## Supplied data
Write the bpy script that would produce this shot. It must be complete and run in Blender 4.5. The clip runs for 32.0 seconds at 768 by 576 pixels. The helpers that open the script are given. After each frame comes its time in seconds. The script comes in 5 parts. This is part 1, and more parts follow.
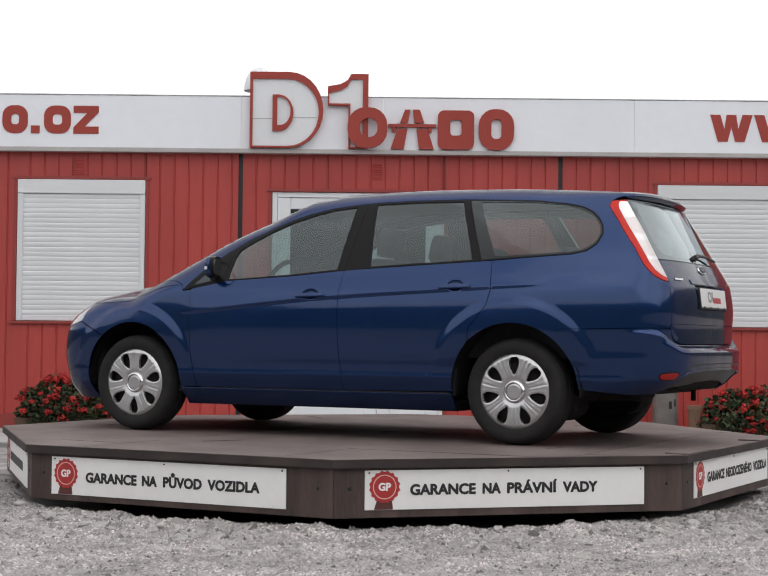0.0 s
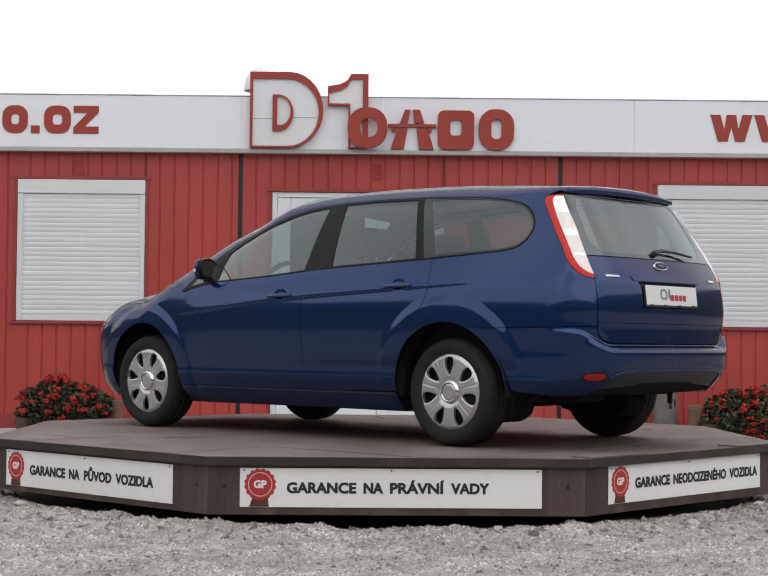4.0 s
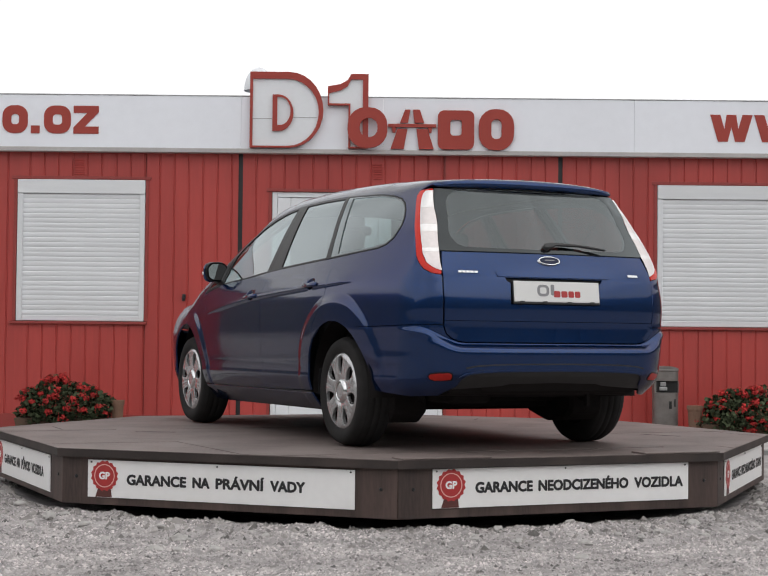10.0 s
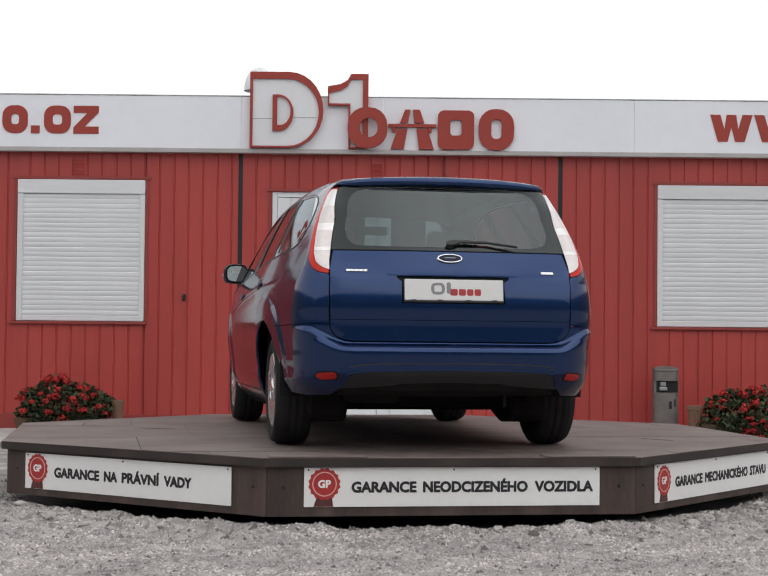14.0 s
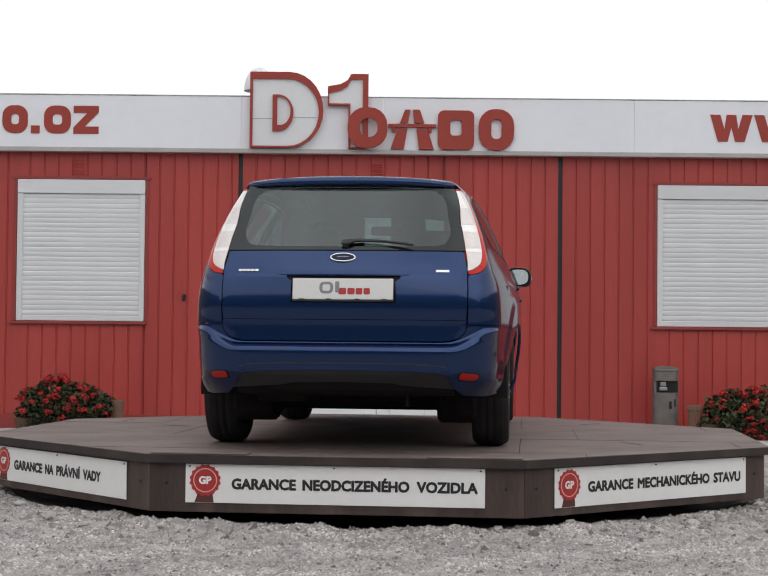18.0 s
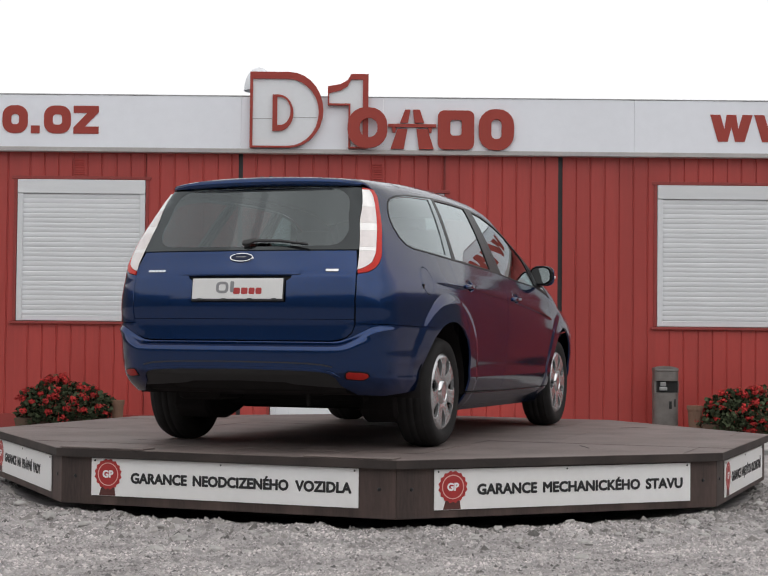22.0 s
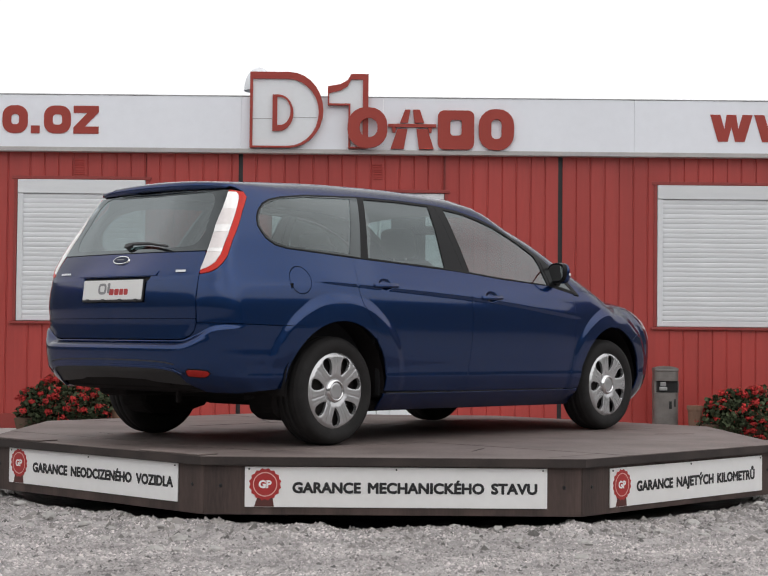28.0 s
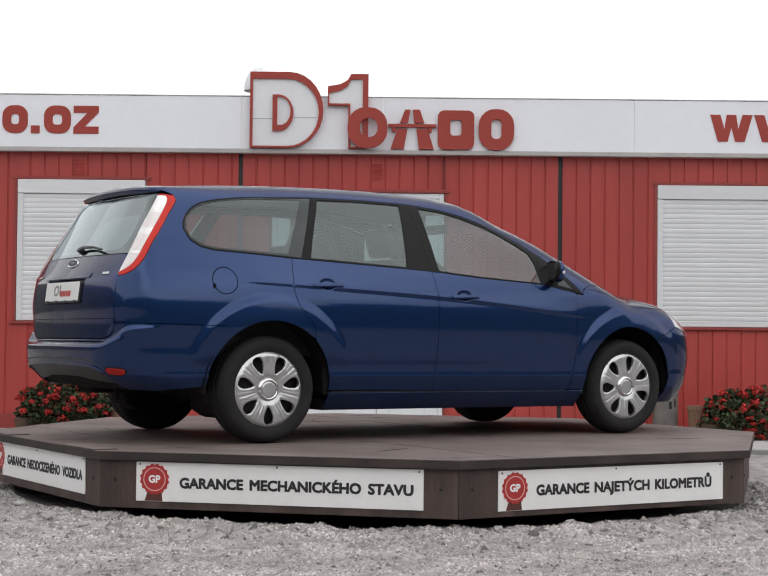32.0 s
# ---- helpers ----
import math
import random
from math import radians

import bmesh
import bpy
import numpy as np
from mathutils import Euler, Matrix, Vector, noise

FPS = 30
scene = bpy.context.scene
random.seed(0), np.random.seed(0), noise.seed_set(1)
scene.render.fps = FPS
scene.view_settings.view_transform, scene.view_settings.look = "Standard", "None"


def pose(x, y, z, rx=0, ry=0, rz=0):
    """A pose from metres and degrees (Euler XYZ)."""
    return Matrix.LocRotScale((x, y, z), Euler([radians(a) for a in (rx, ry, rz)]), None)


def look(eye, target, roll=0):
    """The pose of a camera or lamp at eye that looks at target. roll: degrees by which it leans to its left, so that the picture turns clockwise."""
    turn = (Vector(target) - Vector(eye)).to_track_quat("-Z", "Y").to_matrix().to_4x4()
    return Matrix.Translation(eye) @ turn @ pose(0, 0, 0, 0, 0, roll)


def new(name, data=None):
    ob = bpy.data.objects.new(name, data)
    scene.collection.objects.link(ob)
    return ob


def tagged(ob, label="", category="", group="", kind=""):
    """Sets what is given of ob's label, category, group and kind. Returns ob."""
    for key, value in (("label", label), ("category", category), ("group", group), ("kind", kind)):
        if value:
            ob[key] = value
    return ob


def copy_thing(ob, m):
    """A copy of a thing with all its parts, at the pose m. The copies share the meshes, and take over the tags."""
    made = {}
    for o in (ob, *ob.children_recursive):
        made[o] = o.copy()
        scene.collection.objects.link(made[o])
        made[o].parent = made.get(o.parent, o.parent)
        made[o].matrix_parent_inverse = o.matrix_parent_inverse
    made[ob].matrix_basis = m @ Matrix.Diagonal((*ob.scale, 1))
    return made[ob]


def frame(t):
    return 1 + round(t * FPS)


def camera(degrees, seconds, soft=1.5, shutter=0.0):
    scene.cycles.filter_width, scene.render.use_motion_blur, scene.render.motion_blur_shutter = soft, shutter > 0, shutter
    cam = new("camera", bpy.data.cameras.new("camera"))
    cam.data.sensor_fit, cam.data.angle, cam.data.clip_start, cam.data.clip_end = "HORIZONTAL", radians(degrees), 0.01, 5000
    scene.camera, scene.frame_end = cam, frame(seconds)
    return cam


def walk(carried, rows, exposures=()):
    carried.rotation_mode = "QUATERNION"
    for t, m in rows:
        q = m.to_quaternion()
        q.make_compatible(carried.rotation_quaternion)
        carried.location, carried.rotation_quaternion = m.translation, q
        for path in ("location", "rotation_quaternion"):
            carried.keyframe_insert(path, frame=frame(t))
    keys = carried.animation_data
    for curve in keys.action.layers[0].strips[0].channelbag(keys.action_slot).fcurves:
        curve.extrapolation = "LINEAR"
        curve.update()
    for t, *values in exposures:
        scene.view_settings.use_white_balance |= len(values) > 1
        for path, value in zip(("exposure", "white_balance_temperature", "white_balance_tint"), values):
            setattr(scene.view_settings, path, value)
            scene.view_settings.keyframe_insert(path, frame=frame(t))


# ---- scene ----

## Your objective
Using the listing above, show every line that includes the string "curve".

## Written answer
    for curve in keys.action.layers[0].strips[0].channelbag(keys.action_slot).fcurves:
        curve.extrapolation = "LINEAR"
        curve.update()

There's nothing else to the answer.